***** RECORDS

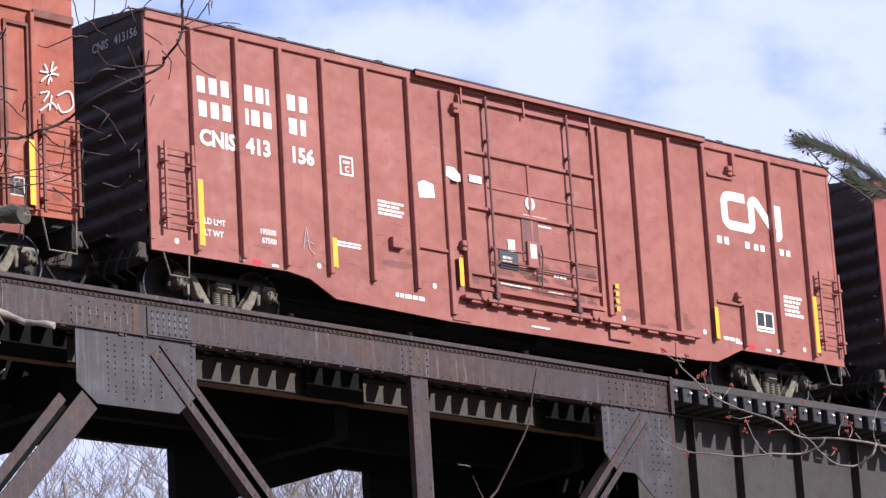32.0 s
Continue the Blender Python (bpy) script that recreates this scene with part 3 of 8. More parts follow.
def deck():
    # stringers under the rails in the truss span; the far one deepened to block sun
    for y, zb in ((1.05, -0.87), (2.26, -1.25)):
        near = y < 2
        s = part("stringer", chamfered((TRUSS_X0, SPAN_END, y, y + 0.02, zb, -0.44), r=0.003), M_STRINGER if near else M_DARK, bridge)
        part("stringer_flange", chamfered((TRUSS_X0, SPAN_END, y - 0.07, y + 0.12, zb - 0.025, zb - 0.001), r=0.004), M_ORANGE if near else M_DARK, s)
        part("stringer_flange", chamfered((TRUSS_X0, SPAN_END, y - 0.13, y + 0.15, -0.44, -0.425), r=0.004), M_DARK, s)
    bm = chamfered((-0.11, 0.11, -0.215, 3.32, -0.42, -0.175), r=0.012)
    bmesh.ops.recalc_face_normals(bm, faces=bm.faces)
    me = bpy.data.meshes.new("tie")
    bm.to_mesh(me), bm.free()
    bm = chamfered((-0.09, 0.09, 0.42, 2.86, -0.42, -0.175), r=0.012)  # within the truss the ties end inside the chords
    bmesh.ops.recalc_face_normals(bm, faces=bm.faces)
    short = bpy.data.meshes.new("tie")
    bm.to_mesh(short), bm.free()
    for i in range(int((46 - TRUSS_X0) / PITCH)):
        x = TRUSS_X0 + 0.2 + i * PITCH + random.uniform(-0.015, 0.015)
        t = share("tie", me if x > SPAN_END - 0.1 else short, bridge, loc=(x, random.uniform(-0.02, 0.02), 0), mat=M_TIE)
        t.rotation_euler.z = random.uniform(-0.006, 0.006)
    for y in (-0.21, 3.12):
        part("guard_timber", chamfered((SPAN_END + 0.05, 46, y, y + 0.18, -0.172, -0.035), r=0.012), M_GUARD, bridge, "weathered grey guard timber")
    bm = bmesh.new()
    for x in [TRUSS_X0 + 0.2 + i * PITCH for i in range(180)]:
        if x > SPAN_END:
            lathe(bm, [(-0.03, 0.016), (-0.022, 0.024), (0, 0.03)], (x + 0.02, -0.235, -0.26), seg=8)
    tagged(part("end_bolt", bm, M_BOLT, bridge, "bright galvanised bolt heads"), kind="stuff")
    for y in (0.80, 2.30):
        bm = bmesh.new()
        prof = [(-0.07, -0.172), (0.07, -0.172), (0.07, -0.158), (0.012, -0.14), (0.012, -0.045), (0.036, -0.035), (0.036, -0.004),
                (0.028, 0), (-0.028, 0), (-0.036, -0.004), (-0.036, -0.035), (-0.012, -0.045), (-0.012, -0.14), (-0.07, -0.158)]
        p = [bm.verts.new((TRUSS_X0 - 60, y + a, b)) for a, b in prof]
        q = [bm.verts.new((110, y + a, b)) for a, b in prof]
        bm.faces.new(p), bm.faces.new(q[::-1])
        for k in range(len(prof)):
            bm.faces.new((p[k], p[(k + 1) % len(prof)], q[(k + 1) % len(prof)], q[k]))
        part("rail", bm, M_RAIL, bridge)
    # the line goes on beyond the spans on plain fill girders
    for x0, x1 in ((TRUSS_X0 - 60, TRUSS_X0), (46.0, 110.0)):
        part("end_span", chamfered((x0, x1, 0.3, 2.8, -2.4, -0.2), r=0.02), M_DARK, bridge)
        bm = bmesh.new()
        for x in (x0 + 8, (x0 + x1) / 2, x1 - 8):
            for y in (0.5, 2.6):
                bar(bm, (x, y, -2.4), (x, y + (-1 if y < 1 else 1), -RAIL), 0.45)
        part("bent", bm, M_DARK, bridge, "dark steel trestle bent")


deck()

from mathutils.geometry import tessellate_polygon


# ---- the train ----
def truck_meshes():
    """One truck's meshes, shared by all the cars: side frame, spring, bearing, wheelset, bolster. x runs along the car, the truck's middle is 0."""
    W, out = 0.889, {}

    def keep(name, bm, mat):
        me = bpy.data.meshes.new(name)
        bmesh.ops.recalc_face_normals(bm, faces=bm.faces)
        bm.to_mesh(me), bm.free()
        me.materials.append(mat)
        out[name] = me

    bm = bmesh.new()
    yo, yi = -0.07, 0.08
    # set-back top member, two slanting arms that widen into feet, spring seat, pedestal jaws
    for k in (-1, 1):
        slab(bm, [(k * 0.70, 0.60), (k * 0.58, 0.60), (k * 0.47, 0.40), (k * 0.31, 0.22), (k * 0.27, 0.06), (k * 0.38, 0.05),
                  (k * 0.47, 0.17), (k * 0.57, 0.30), (k * 0.62, 0.44)], yo, yi)
        slab(bm, [(k * 0.74, 0.60), (k * 0.71, 0.46), (k * 0.72, 0.30), (k * 0.67, 0.28), (k * 0.65, 0.52)], yo + 0.04, yi)
    slab(bm, [(-0.33, 0.145), (0.33, 0.145), (0.28, 0.06), (-0.28, 0.06)], yo, yi)
    bmesh.ops.bevel(bm, geom=list(bm.edges), offset=0.014, segments=1, affect="EDGES", clamp_overlap=True)
    keep("side_frame", bm, M_TRUCK)
    # top member, columns and outer jaws: the car's shade put into darker steel
    bm = bmesh.new()
    slab(bm, [(-1.02, 0.62), (-0.80, 0.70), (-0.45, 0.67), (0.45, 0.67), (0.80, 0.70), (1.02, 0.62), (1.02, 0.58), (0.72, 0.59),
              (-0.72, 0.59), (-1.02, 0.58)], yo + 0.10, yi)
    for k in (-1, 1):
        slab(bm, [(k * 0.31, 0.62), (k * 0.27, 0.62), (k * 0.27, 0.30), (k * 0.31, 0.30)], yo + 0.05, yi)
        slab(bm, [(k * 1.05, 0.61), (k * 0.99, 0.61), (k * 1.04, 0.36), (k * 1.09, 0.38)], yo + 0.04, yi)
    bmesh.ops.bevel(bm, geom=list(bm.edges), offset=0.014, segments=1, affect="EDGES", clamp_overlap=True)
    keep("top_member", bm, M_WHEEL)
    bm = bmesh.new()
    prof = []
    for i in range(8):
        z = 0.15 + i * 0.030
        prof += [(z, 0.058), (z + 0.011, 0.072), (z + 0.022, 0.058)]
    lathe(bm, prof, (0, 0, 0), "z", 12)
    keep("spring", bm, M_TRUCK)
    bm = bmesh.new()
    lathe(bm, [(-0.13, 0.04), (-0.13, 0.075), (-0.115, 0.095), (-0.07, 0.105), (0.02, 0.115), (0.08, 0.115)], (0, 0, 0), "y", 16)
    for k in range(3):
        a = k * math.tau / 3 + 0.4
        lathe(bm, [(-0.155, 0.02), (-0.125, 0.02)], (0.062 * math.cos(a), 0, 0.062 * math.sin(a)), "y", 6)
    slab(bm, [(-0.13, 0.06), (0.13, 0.06), (0.10, 0.15), (-0.10, 0.15)], -0.05, 0.08)
    keep("bearing", bm, M_TRUCK)
    bm = boxes((-0.16, 0.16, -0.075, 2.05, 0.42, 0.56))
    bmesh.ops.bevel(bm, geom=list(bm.edges), offset=0.03, segments=2, affect="EDGES")
    for z in (0.45, 0.50):
        box(bm, -0.11, 0.11, -0.09, -0.07, z, z + 0.02)
    keep("bolster", bm, M_TRUCK)
    bm = bmesh.new()
    for y, k in ((0.255, 1), (1.745, -1)):
        lathe(bm, [(-0.065 * k, 0.10), (-0.065 * k, 0.30), (-0.04 * k, 0.40), (-0.06 * k, 0.41), (-0.06 * k, 0.457), (0.03 * k, 0.459),
                   (0.045 * k, 0.484), (0.065 * k, 0.484), (0.07 * k, 0.41), (0.03 * k, 0.40), (0.0, 0.28), (0.05 * k, 0.10)],
              (0, y, 0), "y", 32)
    lathe(bm, [(-0.05, 0.07), (2.05, 0.07)], (0, 0, 0), "y", 10)
    for k in range(3):
        a = k * math.tau / 3
        bar(bm, (0.2 * math.cos(a), 0.2, 0.2 * math.sin(a)), (0.28 * math.cos(a), 0.2, 0.28 * math.sin(a)), 0.03)
    keep("wheelset", bm, M_WHEEL)
    bm = bmesh.new()
    lathe(bm, [(-0.066, 0.432), (-0.066, 0.455), (-0.058, 0.4585), (0.028, 0.4605)], (0, 0.255, 0), "y", 40)
    bmesh.ops.delete(bm, geom=[f for f in bm.faces if len(f.verts) > 4], context="FACES_ONLY")
    keep("tread", bm, M_TREAD)
    return out


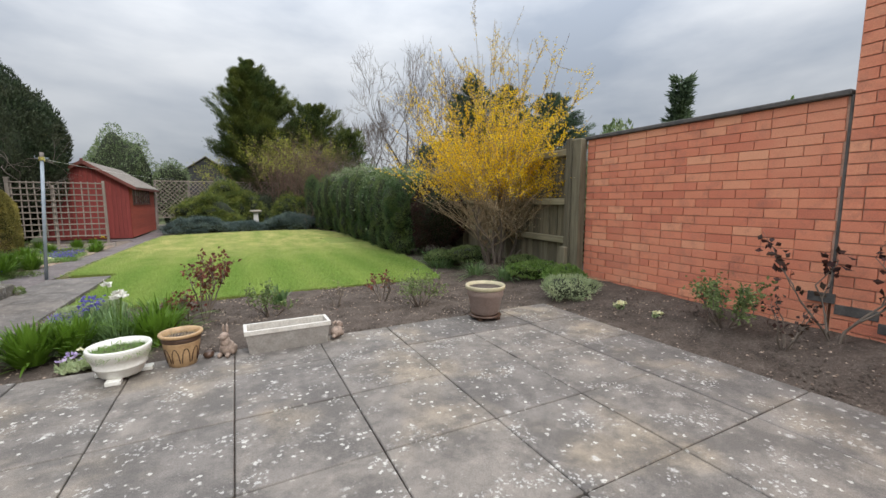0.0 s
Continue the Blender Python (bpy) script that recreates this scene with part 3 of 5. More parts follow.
def gpart(name, bm, material, parent=None, label=""):
    """A part of the garage: x out from the wall face, y along the wall."""
    me = from_bm(name, bm, material) if isinstance(bm, bmesh.types.BMesh) else bm
    me.transform(Matrix.Translation((0, -7.6, 0)))
    ob = new(name, me)
    ob.parent = parent or garage
    return tagged(ob, label)


# wall panels with joints; openings for two windows and the door
PANELS = [GY0, -1.8, -1.2, -0.6, 0.0, 0.6, 1.2, 1.9, 2.53, 3.16, 3.79, 4.42, 5.03, 5.65, 6.27, 7.18, GY1]
for ya, yb in zip(PANELS, PANELS[1:]):
    if abs(ya - 6.27) < 0.01:
        continue
    win = abs(ya - 5.03) < 0.01 or abs(ya - 2.53) < 0.01
    top = 1.25 if win else WT
    gpart("wall_panel", boxed(GX - 0.06, ya + 0.002, 0.14, GX, yb - 0.002, top, 0.004), M["agg"])
box_r = bmesh.new()
box(box_r, GX - 2.6, GY0, 0.14, GX - 2.54, GY1, 2.425)
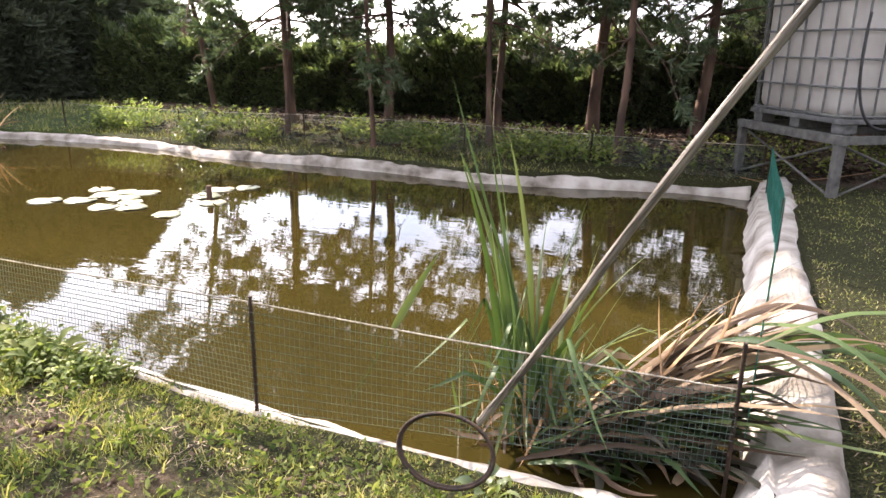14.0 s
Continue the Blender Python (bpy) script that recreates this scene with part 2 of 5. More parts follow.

**********

◆ WHAT IS ASKED ◆
Return each line that includes "Blender".

◆ RESULT FOR THIS TASK ◆
Continue the Blender Python (bpy) script that recreates this scene with part 3 of 8. More parts follow.
Continue the Blender Python (bpy) script that recreates this scene with part 3 of 5. More parts follow.
Continue the Blender Python (bpy) script that recreates this scene with part 2 of 5. More parts follow.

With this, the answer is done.